>>53300054Pokemon doesn't mesh with EXP Share for 3 main reasons.
First is that its a game built around 1v1s.
This is in contrast to most other RPGs where battles call for multiple team mates at once. EXP being generalized to the whole team makes more sense in games where you're already using multiple members at all times vs Pokemon. When 3/9 members are already getting EXP, the others getting it is fine. When its Pokemon where 1/6 is getting EXP, then giving it to everything is a much larger leap.
Second, is that Pokemon is a monster trainer game.
Something like Final Fantasy has you playing with humans. They're literally people, most of whom are adults. You're controlling them for gameplay, but you're not raising them like a parent.
Pokemon is built around the format of you training up and teaching your monster what it knows. Sometimes from a literal egg. This is where EVs pop in as tracking its growth and what it had to do as it went, and that reflecting on its stats. Something that most RPGs don't replicate in any way.

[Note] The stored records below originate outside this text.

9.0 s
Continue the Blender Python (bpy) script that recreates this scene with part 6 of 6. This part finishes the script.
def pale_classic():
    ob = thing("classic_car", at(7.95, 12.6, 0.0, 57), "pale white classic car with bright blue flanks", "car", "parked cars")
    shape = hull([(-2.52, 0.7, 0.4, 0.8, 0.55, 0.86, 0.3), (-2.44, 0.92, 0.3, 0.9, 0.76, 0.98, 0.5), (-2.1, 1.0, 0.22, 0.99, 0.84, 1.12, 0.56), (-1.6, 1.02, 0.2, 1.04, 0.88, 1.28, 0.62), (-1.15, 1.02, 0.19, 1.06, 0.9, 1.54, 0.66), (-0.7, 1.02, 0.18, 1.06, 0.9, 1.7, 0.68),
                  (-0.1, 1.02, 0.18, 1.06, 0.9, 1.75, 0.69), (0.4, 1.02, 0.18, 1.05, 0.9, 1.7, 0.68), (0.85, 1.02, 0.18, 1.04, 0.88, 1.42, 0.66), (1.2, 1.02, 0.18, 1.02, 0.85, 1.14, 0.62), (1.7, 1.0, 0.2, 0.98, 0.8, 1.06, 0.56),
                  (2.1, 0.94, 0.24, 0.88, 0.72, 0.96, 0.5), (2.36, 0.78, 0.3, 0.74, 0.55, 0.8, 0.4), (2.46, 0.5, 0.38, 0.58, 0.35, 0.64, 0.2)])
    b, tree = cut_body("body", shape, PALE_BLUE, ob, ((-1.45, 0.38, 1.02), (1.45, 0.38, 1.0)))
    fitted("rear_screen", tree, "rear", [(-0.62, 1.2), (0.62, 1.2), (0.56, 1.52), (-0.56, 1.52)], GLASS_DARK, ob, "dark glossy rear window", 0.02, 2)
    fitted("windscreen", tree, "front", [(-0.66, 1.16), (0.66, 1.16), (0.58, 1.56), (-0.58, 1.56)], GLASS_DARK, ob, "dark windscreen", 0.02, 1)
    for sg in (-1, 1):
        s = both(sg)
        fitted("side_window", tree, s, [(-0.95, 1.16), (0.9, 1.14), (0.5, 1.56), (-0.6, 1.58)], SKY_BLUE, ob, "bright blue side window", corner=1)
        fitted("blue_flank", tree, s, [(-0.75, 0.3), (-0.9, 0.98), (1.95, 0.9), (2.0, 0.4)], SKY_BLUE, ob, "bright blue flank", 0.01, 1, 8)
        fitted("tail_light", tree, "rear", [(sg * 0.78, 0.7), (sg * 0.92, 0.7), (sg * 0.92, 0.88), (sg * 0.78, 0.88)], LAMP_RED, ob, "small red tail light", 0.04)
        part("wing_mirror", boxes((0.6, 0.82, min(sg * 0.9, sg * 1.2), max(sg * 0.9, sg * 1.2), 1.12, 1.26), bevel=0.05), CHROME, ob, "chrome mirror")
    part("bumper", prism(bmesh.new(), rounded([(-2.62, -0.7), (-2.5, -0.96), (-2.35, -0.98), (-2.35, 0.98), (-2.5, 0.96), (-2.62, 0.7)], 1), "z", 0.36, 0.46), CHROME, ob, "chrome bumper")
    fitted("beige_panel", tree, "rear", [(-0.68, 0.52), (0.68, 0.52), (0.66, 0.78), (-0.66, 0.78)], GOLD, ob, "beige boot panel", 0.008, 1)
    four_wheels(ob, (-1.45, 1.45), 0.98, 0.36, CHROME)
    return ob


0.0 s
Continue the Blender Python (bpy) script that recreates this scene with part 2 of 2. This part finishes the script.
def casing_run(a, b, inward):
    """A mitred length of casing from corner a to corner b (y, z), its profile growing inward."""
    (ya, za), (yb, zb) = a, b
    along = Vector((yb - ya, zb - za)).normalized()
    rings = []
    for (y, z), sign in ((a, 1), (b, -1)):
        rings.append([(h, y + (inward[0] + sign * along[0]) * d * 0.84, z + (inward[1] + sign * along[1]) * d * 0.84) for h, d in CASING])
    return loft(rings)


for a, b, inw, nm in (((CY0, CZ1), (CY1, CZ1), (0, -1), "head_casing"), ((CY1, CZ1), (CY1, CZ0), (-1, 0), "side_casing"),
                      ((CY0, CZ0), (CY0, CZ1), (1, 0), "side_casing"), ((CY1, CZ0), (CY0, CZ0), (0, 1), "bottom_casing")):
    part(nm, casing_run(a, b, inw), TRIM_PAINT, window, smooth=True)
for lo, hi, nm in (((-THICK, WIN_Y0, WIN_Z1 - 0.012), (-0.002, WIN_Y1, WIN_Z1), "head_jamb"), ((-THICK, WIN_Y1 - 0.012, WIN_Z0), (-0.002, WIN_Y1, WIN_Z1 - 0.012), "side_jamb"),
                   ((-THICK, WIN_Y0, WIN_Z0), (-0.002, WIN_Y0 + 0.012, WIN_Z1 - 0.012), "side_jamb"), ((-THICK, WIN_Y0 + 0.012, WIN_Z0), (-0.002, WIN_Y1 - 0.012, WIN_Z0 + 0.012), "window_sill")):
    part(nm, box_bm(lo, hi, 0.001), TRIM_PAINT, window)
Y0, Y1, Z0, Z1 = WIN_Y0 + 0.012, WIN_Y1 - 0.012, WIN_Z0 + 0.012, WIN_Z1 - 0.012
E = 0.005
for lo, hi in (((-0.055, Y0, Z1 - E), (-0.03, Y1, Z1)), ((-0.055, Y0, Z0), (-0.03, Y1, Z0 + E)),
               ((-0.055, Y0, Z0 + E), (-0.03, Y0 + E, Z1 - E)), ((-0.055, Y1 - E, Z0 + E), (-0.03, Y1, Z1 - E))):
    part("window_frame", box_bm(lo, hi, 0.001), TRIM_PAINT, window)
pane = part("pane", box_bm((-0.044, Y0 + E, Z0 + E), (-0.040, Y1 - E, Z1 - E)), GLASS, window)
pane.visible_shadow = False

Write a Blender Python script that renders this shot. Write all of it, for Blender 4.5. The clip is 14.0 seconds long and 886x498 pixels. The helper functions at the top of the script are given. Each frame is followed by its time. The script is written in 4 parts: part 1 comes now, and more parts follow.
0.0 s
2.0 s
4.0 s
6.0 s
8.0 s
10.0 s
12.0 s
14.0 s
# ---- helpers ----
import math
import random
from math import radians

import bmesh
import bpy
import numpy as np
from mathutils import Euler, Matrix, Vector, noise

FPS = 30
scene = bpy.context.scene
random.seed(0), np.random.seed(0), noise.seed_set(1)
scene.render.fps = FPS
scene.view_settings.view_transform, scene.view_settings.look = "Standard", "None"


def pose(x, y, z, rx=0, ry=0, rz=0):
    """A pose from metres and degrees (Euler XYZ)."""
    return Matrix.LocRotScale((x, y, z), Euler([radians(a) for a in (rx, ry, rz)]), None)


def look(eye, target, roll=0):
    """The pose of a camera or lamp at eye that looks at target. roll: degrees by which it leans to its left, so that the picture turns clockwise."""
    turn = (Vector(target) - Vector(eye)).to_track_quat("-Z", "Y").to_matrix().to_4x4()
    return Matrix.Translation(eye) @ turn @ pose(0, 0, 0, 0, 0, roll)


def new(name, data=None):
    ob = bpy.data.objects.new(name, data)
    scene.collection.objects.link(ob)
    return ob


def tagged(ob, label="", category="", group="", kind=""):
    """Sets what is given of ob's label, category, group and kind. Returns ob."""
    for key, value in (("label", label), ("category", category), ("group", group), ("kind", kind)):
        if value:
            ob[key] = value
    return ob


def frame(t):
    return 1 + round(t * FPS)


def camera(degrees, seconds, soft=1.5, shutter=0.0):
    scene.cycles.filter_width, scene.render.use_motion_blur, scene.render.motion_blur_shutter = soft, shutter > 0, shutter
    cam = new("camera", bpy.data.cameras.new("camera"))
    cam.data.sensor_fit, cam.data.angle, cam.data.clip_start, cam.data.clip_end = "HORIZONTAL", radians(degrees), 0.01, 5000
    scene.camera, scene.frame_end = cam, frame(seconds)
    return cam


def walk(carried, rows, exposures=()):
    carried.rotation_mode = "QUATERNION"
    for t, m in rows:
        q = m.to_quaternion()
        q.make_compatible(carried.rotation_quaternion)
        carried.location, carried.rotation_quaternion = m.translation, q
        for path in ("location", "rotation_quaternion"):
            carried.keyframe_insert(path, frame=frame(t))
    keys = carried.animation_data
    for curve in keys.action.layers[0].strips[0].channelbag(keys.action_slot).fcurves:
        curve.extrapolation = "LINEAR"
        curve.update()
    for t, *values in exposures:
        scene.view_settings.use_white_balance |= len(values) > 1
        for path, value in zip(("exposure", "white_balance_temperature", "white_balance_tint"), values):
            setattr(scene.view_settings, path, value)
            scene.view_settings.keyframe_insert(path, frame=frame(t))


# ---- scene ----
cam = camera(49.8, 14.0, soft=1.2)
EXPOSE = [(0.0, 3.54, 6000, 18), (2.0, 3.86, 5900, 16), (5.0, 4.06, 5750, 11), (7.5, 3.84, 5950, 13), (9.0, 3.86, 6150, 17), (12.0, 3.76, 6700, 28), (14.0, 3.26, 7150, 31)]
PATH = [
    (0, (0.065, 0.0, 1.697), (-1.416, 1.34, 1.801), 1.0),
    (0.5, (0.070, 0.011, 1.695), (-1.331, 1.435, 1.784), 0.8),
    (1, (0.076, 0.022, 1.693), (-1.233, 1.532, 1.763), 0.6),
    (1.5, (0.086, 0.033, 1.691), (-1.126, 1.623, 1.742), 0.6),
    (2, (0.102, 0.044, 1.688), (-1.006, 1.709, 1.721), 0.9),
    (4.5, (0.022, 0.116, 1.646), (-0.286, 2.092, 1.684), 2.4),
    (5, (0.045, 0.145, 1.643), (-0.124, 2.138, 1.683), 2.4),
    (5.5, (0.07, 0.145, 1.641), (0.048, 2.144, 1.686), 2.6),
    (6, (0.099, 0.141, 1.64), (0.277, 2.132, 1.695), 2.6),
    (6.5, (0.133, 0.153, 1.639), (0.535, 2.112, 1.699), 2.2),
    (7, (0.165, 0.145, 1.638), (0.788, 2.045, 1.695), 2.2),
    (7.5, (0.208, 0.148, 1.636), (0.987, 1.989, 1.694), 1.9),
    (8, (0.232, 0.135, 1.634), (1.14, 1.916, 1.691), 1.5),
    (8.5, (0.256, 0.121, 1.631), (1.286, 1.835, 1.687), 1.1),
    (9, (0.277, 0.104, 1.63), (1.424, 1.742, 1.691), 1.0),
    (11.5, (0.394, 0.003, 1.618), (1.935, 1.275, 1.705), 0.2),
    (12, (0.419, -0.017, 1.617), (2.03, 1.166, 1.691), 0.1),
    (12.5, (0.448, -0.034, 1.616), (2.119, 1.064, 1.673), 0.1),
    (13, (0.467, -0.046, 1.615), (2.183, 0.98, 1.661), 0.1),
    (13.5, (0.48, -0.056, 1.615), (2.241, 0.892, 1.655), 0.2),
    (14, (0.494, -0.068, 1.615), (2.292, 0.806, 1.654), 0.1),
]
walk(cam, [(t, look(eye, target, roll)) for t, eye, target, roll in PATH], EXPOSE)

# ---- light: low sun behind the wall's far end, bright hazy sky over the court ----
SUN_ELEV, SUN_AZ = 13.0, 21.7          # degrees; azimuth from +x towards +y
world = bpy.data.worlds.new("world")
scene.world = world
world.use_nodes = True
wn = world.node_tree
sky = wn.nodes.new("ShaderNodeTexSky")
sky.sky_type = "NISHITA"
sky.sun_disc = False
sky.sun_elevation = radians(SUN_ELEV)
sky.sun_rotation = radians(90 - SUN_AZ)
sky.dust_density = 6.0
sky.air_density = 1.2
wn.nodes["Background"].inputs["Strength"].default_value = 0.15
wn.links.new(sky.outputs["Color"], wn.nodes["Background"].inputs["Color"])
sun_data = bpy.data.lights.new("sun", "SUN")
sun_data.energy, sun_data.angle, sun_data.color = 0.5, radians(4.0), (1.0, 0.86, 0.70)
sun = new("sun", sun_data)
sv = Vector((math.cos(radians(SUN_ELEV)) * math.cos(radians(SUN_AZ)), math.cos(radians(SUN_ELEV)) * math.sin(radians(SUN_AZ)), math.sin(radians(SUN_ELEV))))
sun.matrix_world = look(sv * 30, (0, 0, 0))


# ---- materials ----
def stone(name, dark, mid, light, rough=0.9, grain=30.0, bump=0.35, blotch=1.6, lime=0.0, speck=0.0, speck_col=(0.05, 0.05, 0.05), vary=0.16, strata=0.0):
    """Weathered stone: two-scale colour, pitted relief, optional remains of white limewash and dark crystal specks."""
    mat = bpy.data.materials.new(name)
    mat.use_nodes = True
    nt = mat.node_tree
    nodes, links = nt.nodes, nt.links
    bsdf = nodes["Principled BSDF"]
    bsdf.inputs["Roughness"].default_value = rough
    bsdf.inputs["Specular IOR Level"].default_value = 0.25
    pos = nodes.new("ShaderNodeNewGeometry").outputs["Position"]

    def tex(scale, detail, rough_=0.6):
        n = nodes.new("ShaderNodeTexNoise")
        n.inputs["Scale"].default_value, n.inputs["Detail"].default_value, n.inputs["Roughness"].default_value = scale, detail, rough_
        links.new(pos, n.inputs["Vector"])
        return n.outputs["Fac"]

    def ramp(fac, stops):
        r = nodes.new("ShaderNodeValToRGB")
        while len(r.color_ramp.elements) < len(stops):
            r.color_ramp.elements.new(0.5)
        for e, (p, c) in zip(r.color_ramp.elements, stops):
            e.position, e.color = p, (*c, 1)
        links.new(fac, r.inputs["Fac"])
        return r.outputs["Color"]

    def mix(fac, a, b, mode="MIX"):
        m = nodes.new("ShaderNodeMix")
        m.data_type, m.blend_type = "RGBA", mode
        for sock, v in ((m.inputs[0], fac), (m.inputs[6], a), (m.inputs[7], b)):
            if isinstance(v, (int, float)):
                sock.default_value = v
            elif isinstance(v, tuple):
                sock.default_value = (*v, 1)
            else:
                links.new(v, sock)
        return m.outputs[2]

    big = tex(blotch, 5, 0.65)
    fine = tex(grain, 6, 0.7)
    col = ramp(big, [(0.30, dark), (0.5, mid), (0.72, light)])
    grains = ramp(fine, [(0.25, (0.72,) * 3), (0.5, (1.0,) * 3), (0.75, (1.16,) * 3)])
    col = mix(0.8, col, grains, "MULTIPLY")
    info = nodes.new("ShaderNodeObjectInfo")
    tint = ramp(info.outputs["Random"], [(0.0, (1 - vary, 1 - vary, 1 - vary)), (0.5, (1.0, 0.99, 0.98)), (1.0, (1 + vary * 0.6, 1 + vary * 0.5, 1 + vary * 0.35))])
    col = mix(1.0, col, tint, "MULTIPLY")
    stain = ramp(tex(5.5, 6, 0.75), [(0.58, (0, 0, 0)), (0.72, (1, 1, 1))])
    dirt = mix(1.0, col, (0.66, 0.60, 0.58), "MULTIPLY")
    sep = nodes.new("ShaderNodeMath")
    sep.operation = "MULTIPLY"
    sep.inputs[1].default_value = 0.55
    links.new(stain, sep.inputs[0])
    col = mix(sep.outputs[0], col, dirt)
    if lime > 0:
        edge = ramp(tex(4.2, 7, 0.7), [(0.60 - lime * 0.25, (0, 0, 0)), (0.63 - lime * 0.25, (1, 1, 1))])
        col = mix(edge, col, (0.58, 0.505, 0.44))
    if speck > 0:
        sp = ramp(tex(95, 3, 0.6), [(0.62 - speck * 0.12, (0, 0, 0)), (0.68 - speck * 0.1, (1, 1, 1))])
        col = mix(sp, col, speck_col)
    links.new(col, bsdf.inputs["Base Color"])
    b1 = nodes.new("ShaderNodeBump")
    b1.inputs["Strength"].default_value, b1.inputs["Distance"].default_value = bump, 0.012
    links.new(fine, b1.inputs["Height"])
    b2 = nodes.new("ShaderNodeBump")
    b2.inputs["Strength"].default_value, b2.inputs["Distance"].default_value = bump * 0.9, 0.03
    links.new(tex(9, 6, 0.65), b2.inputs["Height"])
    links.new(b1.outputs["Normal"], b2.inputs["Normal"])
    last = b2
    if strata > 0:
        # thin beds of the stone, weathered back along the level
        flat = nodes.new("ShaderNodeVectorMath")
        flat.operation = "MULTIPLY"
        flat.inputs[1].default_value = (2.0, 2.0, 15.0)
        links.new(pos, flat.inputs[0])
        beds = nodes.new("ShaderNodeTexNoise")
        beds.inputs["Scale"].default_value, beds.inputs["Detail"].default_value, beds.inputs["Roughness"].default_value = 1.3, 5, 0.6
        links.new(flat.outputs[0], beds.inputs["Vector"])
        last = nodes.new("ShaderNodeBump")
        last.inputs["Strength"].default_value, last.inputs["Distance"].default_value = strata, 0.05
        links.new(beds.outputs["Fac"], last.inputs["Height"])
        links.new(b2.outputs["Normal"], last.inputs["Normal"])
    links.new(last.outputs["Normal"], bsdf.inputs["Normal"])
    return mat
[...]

The shared EXP system lets you skip past the difficult part of raising monsters in a manner antithetical to the main loop and game concept.
Thirdly, is that most RPGs with EXP share work different to Pokemon. They're designed in a way that you can't easily outlevel and overpower the bosses and enemies, and that level itself doesn't determine strength. When the power level of some Golem or Robot I'm fighting is entirely up to developer fiat, my exact level doesn't matter as much.
Pokemon is asymmetrical, but you and the NPCs generally are pulling from the same tools. You have access to most of the same monsters and movesets. At a base level monsters of any species are mostly identical and diverge based on how they were raised.
Power is based on a mix of IVs/EVs, moveset, strategy, and level. And in practice 'Level' is potentially the most important.
To give free levels is to make your monsters stronger vs NPC monsters for no effort.